It struck me last Saturday at the Regal Meridian 16 that I was probably sitting in a roomful of assholes. We were all—all 18 of us, including me and the three snickering college kids looking for a so-bad-it's-good experience—waiting for Atlas Shrugged: Part I to begin, and because of how we decided to spend our afternoon, we were pretty much all guaranteed to be jerks. I'm a critic for The Stranger, so my bona fides are established right there, of course. The first one in the theater was the old lady in the American flag T-shirt who was pecking furiously at her Kindle. A parade of assholes followed: the goateed paunchy guy (10 bucks says he works in tech, 20 bucks says he works at Amazon) dragging his sulky girlfriend to the center of the auditorium; the six dour gray-haired men who each came in alone (one, bless his heart, rocking a pleather fanny pack) and frowned at the screen, waiting for the movie to start; the two sloppily dressed mouth breathers (literally; at quiet points during the movie, their gasps—fwhooo, fhwheee—filled the silence like a malfunctioning air-conditioning system) who apparently couldn't find any friends or family to accompany them; and so on. (I'm sure it goes without saying, but in case you have any doubt: We were all white.)
I'm not going to debate the points of objectivism anymore. Life's too short. If you think Ayn Rand is great, we can basically shake hands and part ways right there; we have nothing to offer each other as human beings. Rand offers a childish worldview, intended for people who don't want to think about the world like grown-ups because thinking like a grown-up is too difficult. Arguing with a libertarian is like arguing the logic of a Dr. Seuss book with a class full of 6-year-olds, only not at all cute. So here's all I'm going to say about the political perspective of the film: If you're a sociopath, and you really, really, really hate humanity, and you believe in an absolute good and an absolute evil against all the staggering amount of evidence to the contrary (that is to say, after living in the real world for however long your life has been), you'll probably agree with this movie's political philosophy. Also: You are an asshole.
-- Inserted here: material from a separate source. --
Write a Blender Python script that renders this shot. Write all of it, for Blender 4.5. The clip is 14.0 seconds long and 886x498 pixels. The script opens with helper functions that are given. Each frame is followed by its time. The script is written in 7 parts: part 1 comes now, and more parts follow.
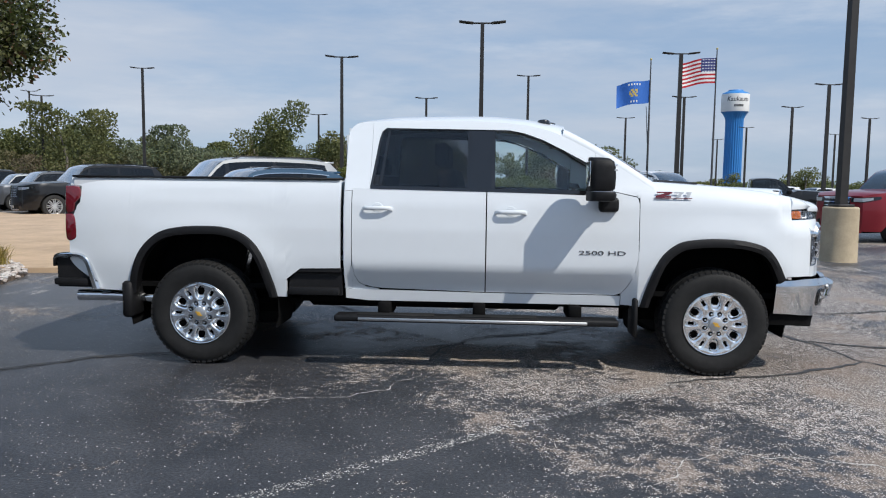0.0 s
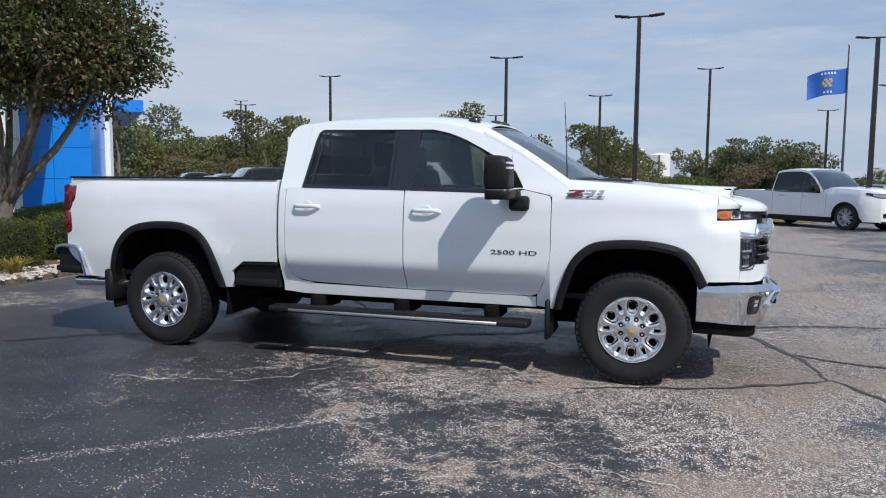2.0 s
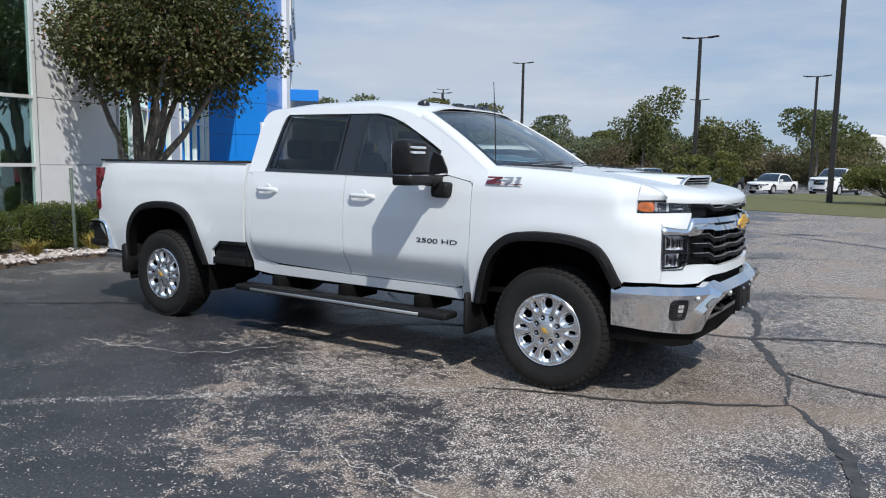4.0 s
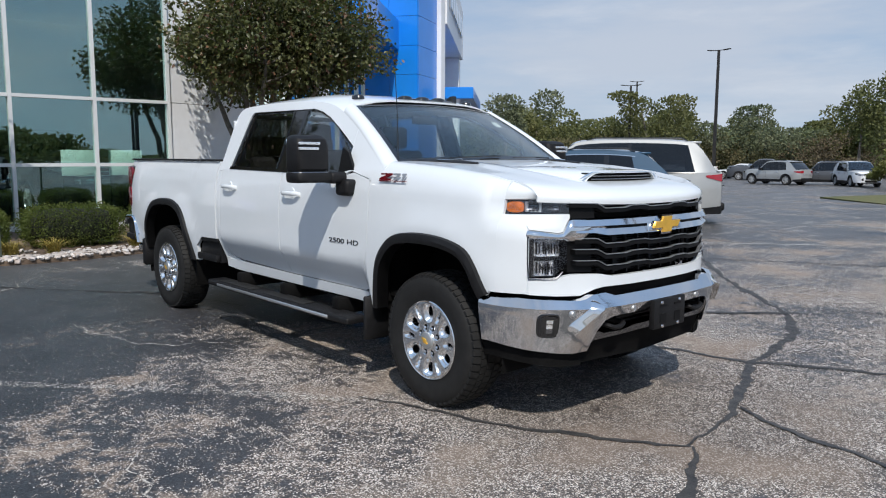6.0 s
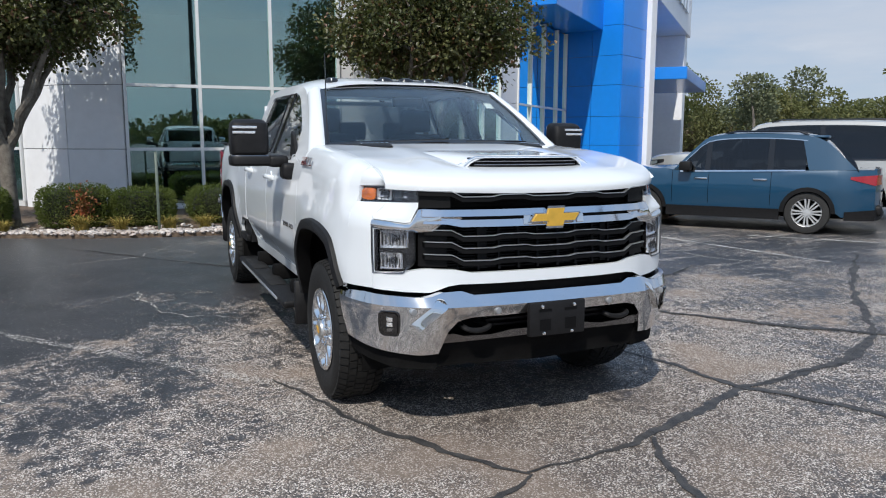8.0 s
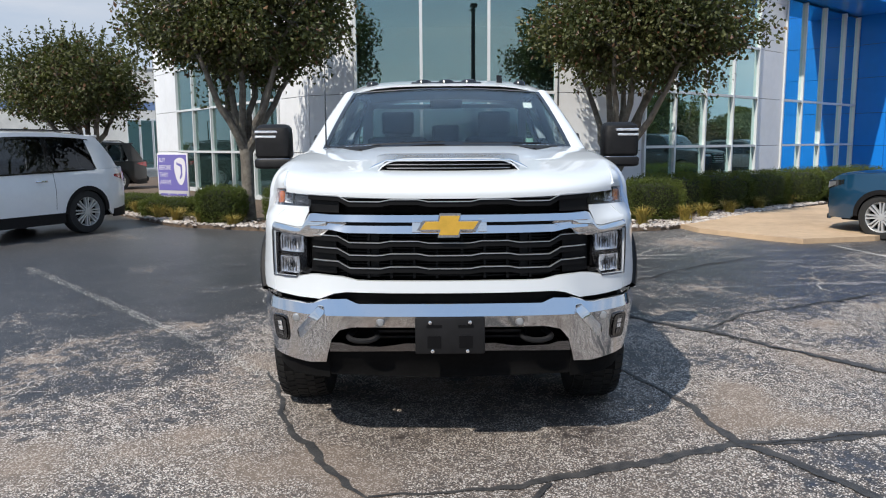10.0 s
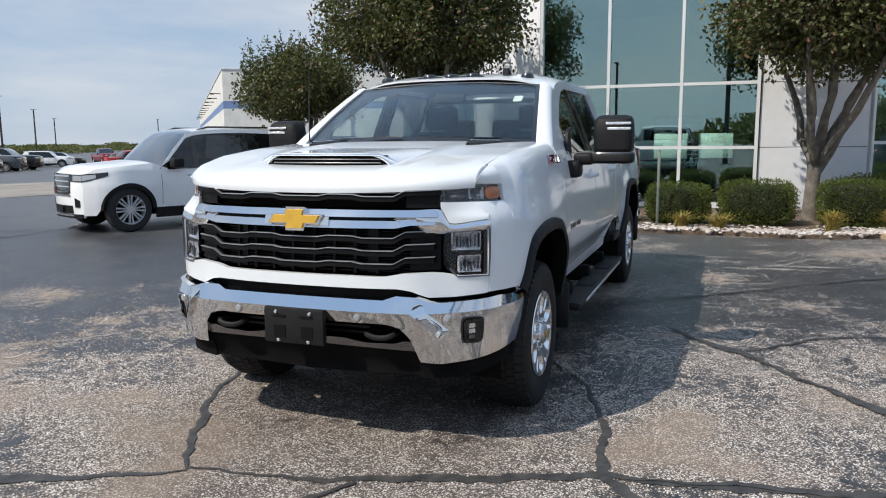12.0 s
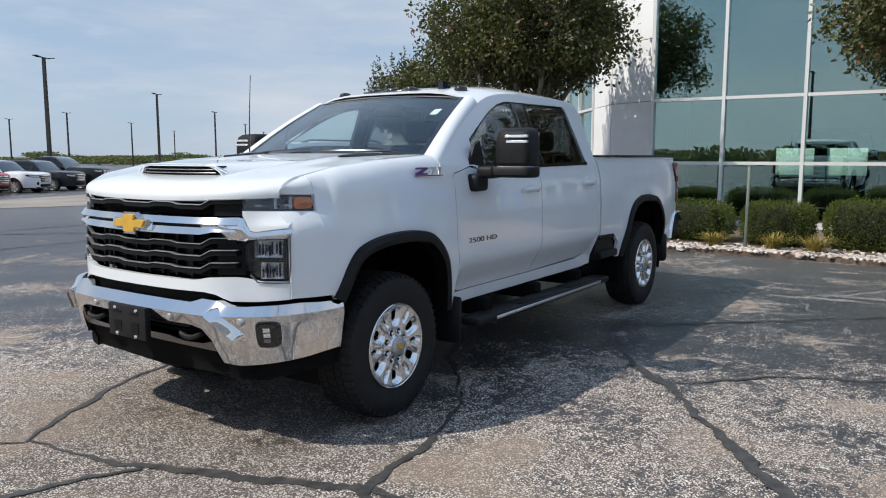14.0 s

The irony of Atlas Shrugged, Part I, though, is that it's a movie about how the people who make truly great things are laid low by the mediocrity of people who are jealous of their gifts, and it is an entirely mediocre movie. (Plot summary: A bunch of dicks walk around whining about how hard it is to be a dick. Two dicks ride a train and have an affair, because the guy's wife is a dick and can't understand how hard he works at being a dick. All their dick friends keep disappearing. The end. See you for part two, April 15, 2012!) Though the script praises exceptionalism, the script itself is unexceptional, making a monotonous hash from Rand's soap-operatic blather ("What happened to you, Francisco? Where is the man I used to love?" and "There is so much at stake. We have to make it"). The characters are supposed to be nearly superhuman in their skills and self-confidence, but the actors are incapable of pretending to be even believable human beings.
The ethos that Atlas Shrugged hammers into its audience is that something is either worth doing to the absolute best of your ability or not worth doing at all. Yet a large part of the film is made up of generic stock footage, the cinematographer is more interested in the cheap rental furniture than the human beings uncomfortably sitting on it, and the wardrobe department can't seem to tie a single necktie into a proper knot. The continuity editor apparently hasn't found the time to watch the film yet: Every character rides around in the same limousine, and entire scenes consist of people sitting around tables at alleged "dinners" where no food is served, saying good-night to each other over full, untouched glasses of wine.
To call Atlas Shrugged: Part I comically inept would imply that it had a sense of humor, or that it's an entertaining wreck of a film. It's not that; it's a barely watchable conglomeration of incomplete scenes about unformed characters, and it's boring as hell to watch. It's more tragically inept, a dyslexic love letter to the first third of a bad book. It doesn't even deserve a real review, because it's not a real movie; it's just a hacked-together fairy tale for assholes. In fact, it's exactly the movie that that roomful of assholes deserved.